First, we will run the plot for just one variable, Condition. Again, try changing the arguments (adjust any numbers and change FALSE to TRUE) to see how you can control different aspects of the plot, in particular, try removing coord_flip()
to see what happens.
ggplot(zhang_data, aes(x = Condition, y = interest))+
geom_flat_violin(position = position_nudge(x = .25, y = 0),
trim=FALSE, alpha = 0.75) +
geom_jitter(aes(color = Condition),
width = .2, size = .5, alpha = .75, show.legend = FALSE)+
geom_boxplot(width = .1, alpha = 0.5, fatten = NULL)+
stat_summary(fun = "mean", geom = "point",
position = position_dodge(width = 0.25)) +
stat_summary(fun.data = "mean_se", geom = "errorbar", width = .1,
position = position_dodge(width = 0.3)) +
coord_flip()
12.10.3 Raincloud plots with multiple factors
Now we can run the code for a 2 x 2 plot, adding in Gender to fill
argument.

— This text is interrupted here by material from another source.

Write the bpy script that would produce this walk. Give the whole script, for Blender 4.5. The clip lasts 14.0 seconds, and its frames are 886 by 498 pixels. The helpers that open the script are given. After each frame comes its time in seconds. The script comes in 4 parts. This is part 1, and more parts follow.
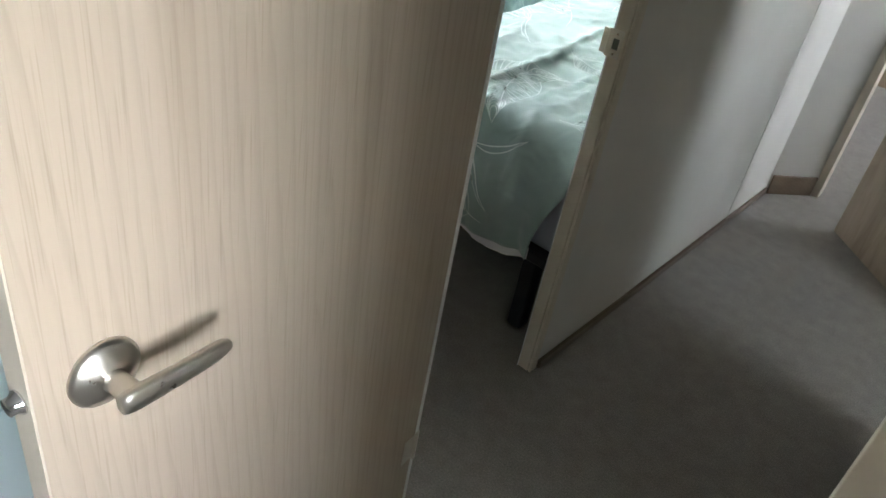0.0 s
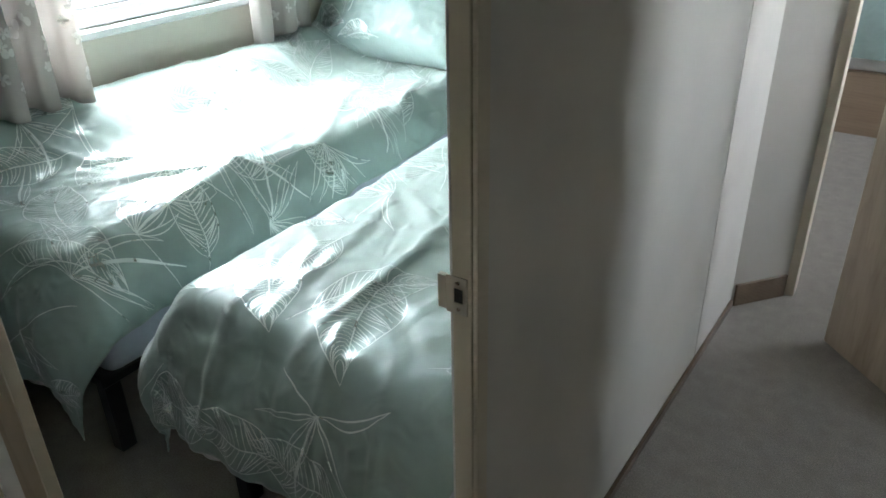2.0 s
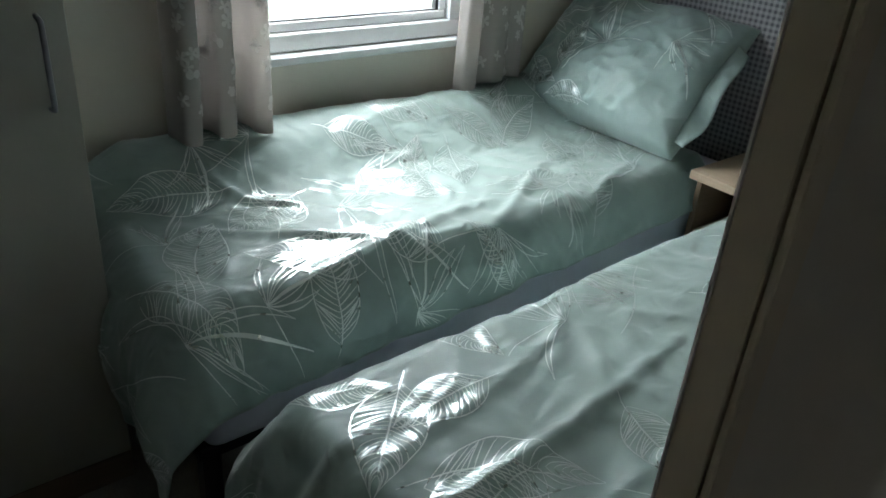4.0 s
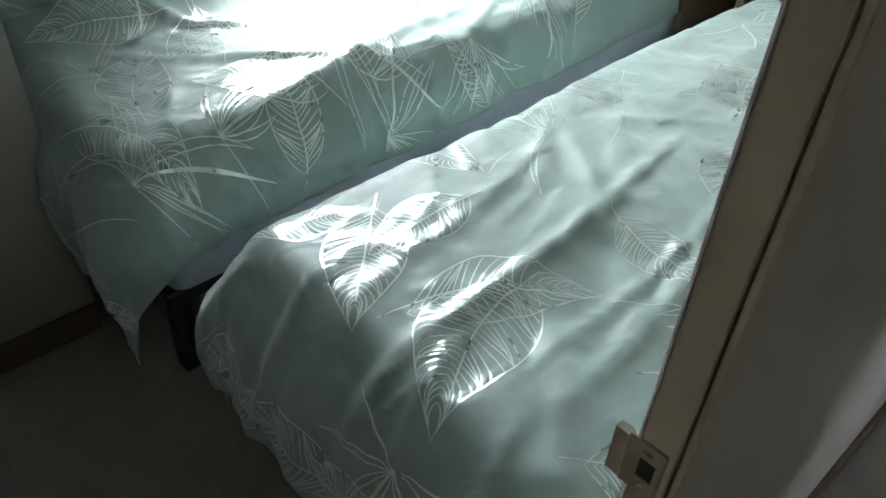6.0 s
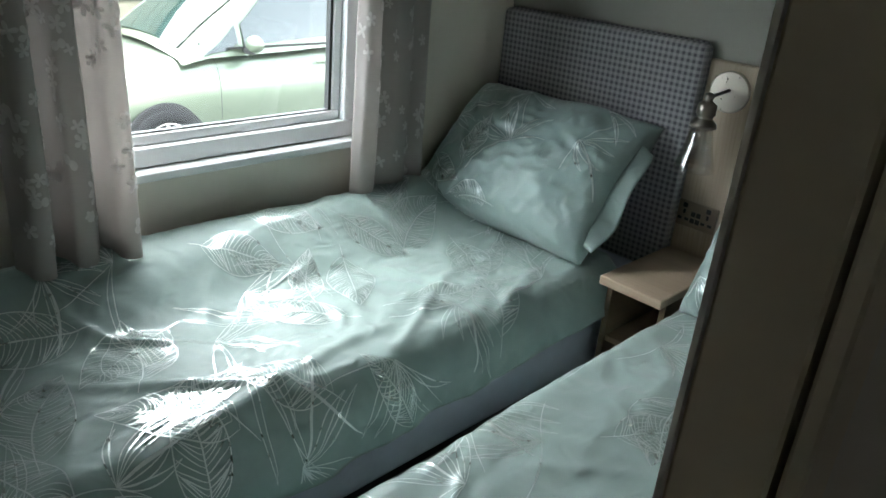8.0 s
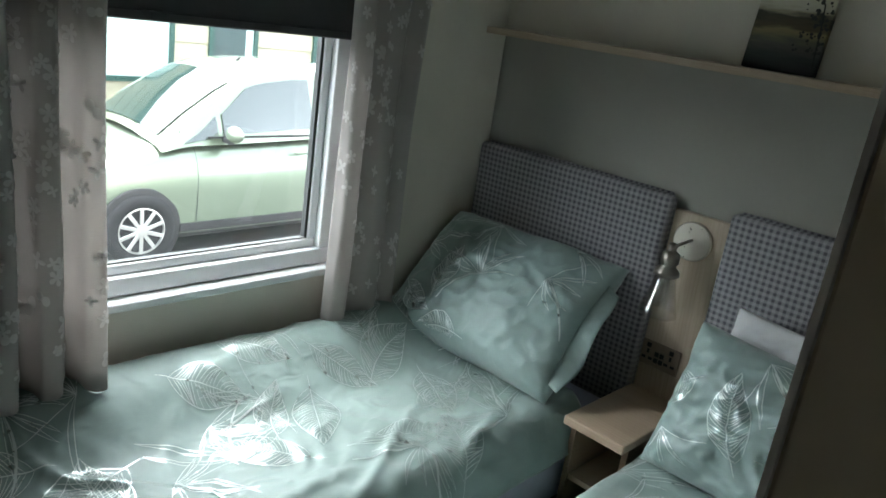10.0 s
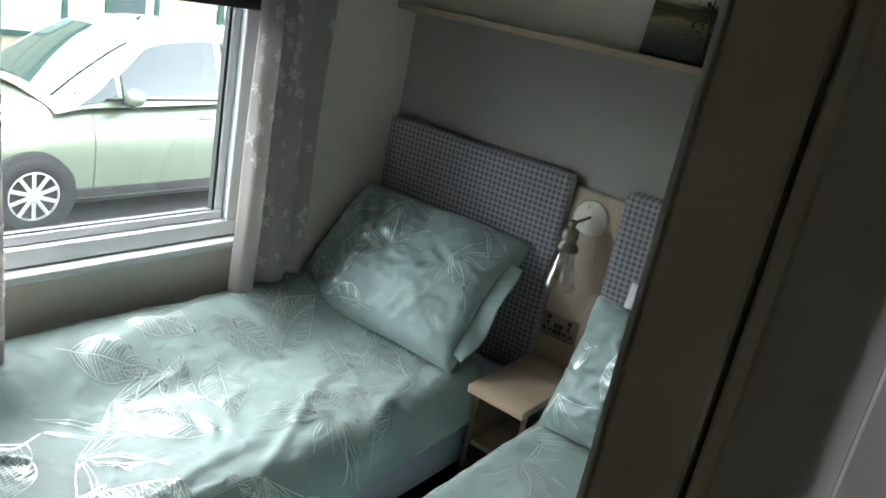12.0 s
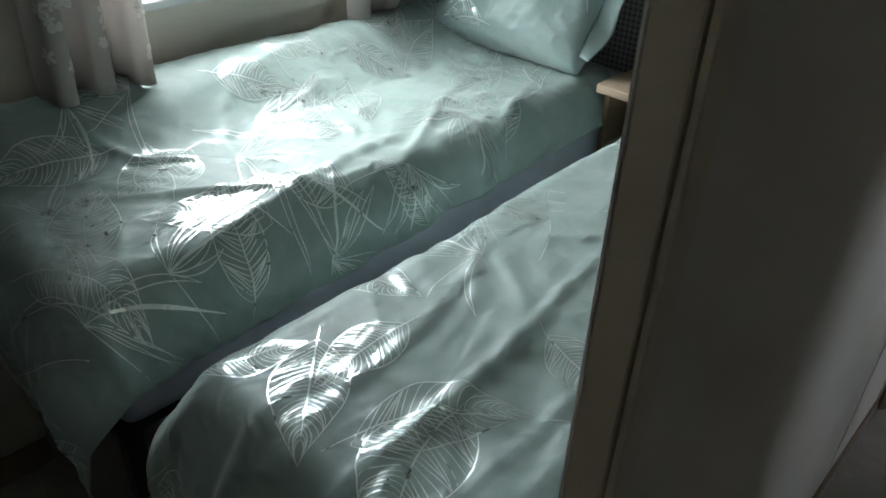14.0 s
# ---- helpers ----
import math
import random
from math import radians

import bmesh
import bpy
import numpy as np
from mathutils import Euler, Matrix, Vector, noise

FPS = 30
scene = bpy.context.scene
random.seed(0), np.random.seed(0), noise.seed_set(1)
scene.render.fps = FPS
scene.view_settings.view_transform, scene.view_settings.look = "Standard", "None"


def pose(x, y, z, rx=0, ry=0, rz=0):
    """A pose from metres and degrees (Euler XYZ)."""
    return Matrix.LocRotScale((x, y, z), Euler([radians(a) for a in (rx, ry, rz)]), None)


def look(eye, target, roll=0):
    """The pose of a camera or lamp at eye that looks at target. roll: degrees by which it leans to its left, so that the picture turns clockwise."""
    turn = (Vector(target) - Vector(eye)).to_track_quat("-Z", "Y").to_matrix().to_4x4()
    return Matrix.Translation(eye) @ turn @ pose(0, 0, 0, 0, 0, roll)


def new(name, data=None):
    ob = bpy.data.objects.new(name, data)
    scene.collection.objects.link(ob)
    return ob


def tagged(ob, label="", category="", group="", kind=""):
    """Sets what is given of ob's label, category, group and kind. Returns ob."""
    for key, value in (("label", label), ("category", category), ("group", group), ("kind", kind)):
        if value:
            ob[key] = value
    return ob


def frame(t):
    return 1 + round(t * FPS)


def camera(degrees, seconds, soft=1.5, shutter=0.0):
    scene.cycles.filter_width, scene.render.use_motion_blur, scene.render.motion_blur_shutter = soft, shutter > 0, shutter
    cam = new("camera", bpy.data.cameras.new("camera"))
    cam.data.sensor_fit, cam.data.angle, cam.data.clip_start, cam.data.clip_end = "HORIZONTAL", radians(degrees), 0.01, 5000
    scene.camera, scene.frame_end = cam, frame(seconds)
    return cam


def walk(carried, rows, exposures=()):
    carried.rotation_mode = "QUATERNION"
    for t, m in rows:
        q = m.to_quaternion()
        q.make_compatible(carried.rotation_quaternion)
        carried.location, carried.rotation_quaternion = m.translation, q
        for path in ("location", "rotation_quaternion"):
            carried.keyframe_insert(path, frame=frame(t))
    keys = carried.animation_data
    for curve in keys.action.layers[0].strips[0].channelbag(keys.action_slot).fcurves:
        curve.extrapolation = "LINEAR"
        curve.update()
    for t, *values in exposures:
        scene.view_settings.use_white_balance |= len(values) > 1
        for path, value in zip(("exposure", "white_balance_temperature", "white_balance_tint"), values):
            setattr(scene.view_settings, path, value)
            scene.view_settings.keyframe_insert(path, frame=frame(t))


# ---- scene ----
cam = camera(60.3, 14.0, soft=1.6)
# seconds; eye; target; roll in degrees
PATH = [
    (0, (0.009, 0.014, 1.347), (-0.957, 1.355, 0.22), 10.8),
    (0.5, (-0.002, 0.128, 1.348), (-1.123, 1.4, 0.287), 3.3),
    (1, (-0.079, 0.238, 1.422), (-1.062, 1.675, 0.437), 1.8),
    (1.5, (-0.154, 0.404, 1.446), (-0.927, 2.019, 0.555), 4.4),
    (2, (-0.192, 0.676, 1.406), (-1.195, 2.124, 0.459), -1.3),
    (2.5, (-0.247, 0.809, 1.481), (-1.433, 2.123, 0.55), -2.1),
    (5, (-0.532, 0.997, 1.467), (-1.863, 2.146, 0.514), 6.6),
    (5.5, (-0.519, 0.984, 1.41), (-1.653, 2.164, 0.26), 6.1),
    (6, (-0.529, 1.031, 1.36), (-1.63, 2.12, 0.095), 3.1),
    (6.5, (-0.548, 1.066, 1.424), (-1.721, 2.15, 0.221), 1.4),
    (7, (-0.562, 1.106, 1.513), (-1.819, 2.297, 0.513), 3.2),
    (7.5, (-0.566, 1.137, 1.562), (-1.834, 2.435, 0.722), 4.7),
    (8, (-0.592, 1.188, 1.58), (-1.846, 2.527, 0.783), 5.4),
    (8.5, (-0.614, 1.191, 1.664), (-1.898, 2.545, 0.944), 5.7),
    (11, (-0.624, 1.19, 1.76), (-1.797, 2.696, 1.162), 11.6),
    (11.5, (-0.613, 1.195, 1.767), (-1.711, 2.741, 1.131), 12.4),
    (12, (-0.595, 1.156, 1.782), (-1.657, 2.727, 1.149), 11.4),
    (12.5, (-0.597, 1.125, 1.832), (-1.822, 2.509, 1.068), 6.8),
    (13, (-0.587, 1.113, 1.878), (-1.784, 2.489, 1.058), 5.1),
    (13.5, (-0.56, 1.092, 1.714), (-1.786, 2.374, 0.792), 2.7),
    (14, (-0.487, 1.037, 1.473), (-1.61, 2.287, 0.389), 2.3),
]
EXPOSURES = [(0.0, 5.65, 6200, 8), (0.5, 5.9, 6200, 8), (1.0, 6.15, 6200, 8), (1.5, 6.05, 6200, 8), (2.0, 5.4, 6200, 8), (2.5, 5.05, 6250, 8), (2.7, 4.8, 6250, 8), (4.8, 3.85, 6250, 8), (5.5, 4.4, 6250, 8), (6.0, 4.88, 6250, 8), (6.5, 5.05, 6250, 8), (7.0, 4.62, 6250, 8), (7.5, 3.9, 6250, 8), (10.8, 3.7, 6250, 8), (12.0, 3.85, 6250, 8), (12.5, 3.95, 6250, 8), (13.0, 3.75, 6250, 8), (13.5, 3.7, 6250, 8), (14.0, 4.0, 6250, 8)]
walk(cam, [(t, look(eye, target, roll)) for t, eye, target, roll in PATH], EXPOSURES)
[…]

This is quite a complicated plot, do not worry if you are struggling to understand the code but remember, you just need to understand which bits to change.
ggplot(zhang_data,
aes(x = Condition, y = interest, fill = Gender))+
geom_flat_violin(position = position_nudge(x = .25, y = 0),
trim=FALSE,
alpha = 0.6) +
geom_point(position = position_jitter(width = .05, height = 0.05),
size = .5,
alpha = .7,
show.legend = FALSE,
aes(colour = Gender))+
geom_boxplot(width = .3,
alpha = 0.5,
position = "dodge")+
stat_summary(fun = "mean", geom = "point",
position = position_dodge(width = 0.3)) +
stat_summary(fun.data = "mean_se", geom = "errorbar", width = .1,
position = position_dodge(width = 0.3)) +
scale_fill_viridis_d(option = "E") +
scale_colour_viridis_d(option = "E")
12.10.4 Finished!
And you’re done! As we’ve said throughout this chapter, you do not need to remember all of this code, you just need to remember what’s possible and where to find the examples that you can modify.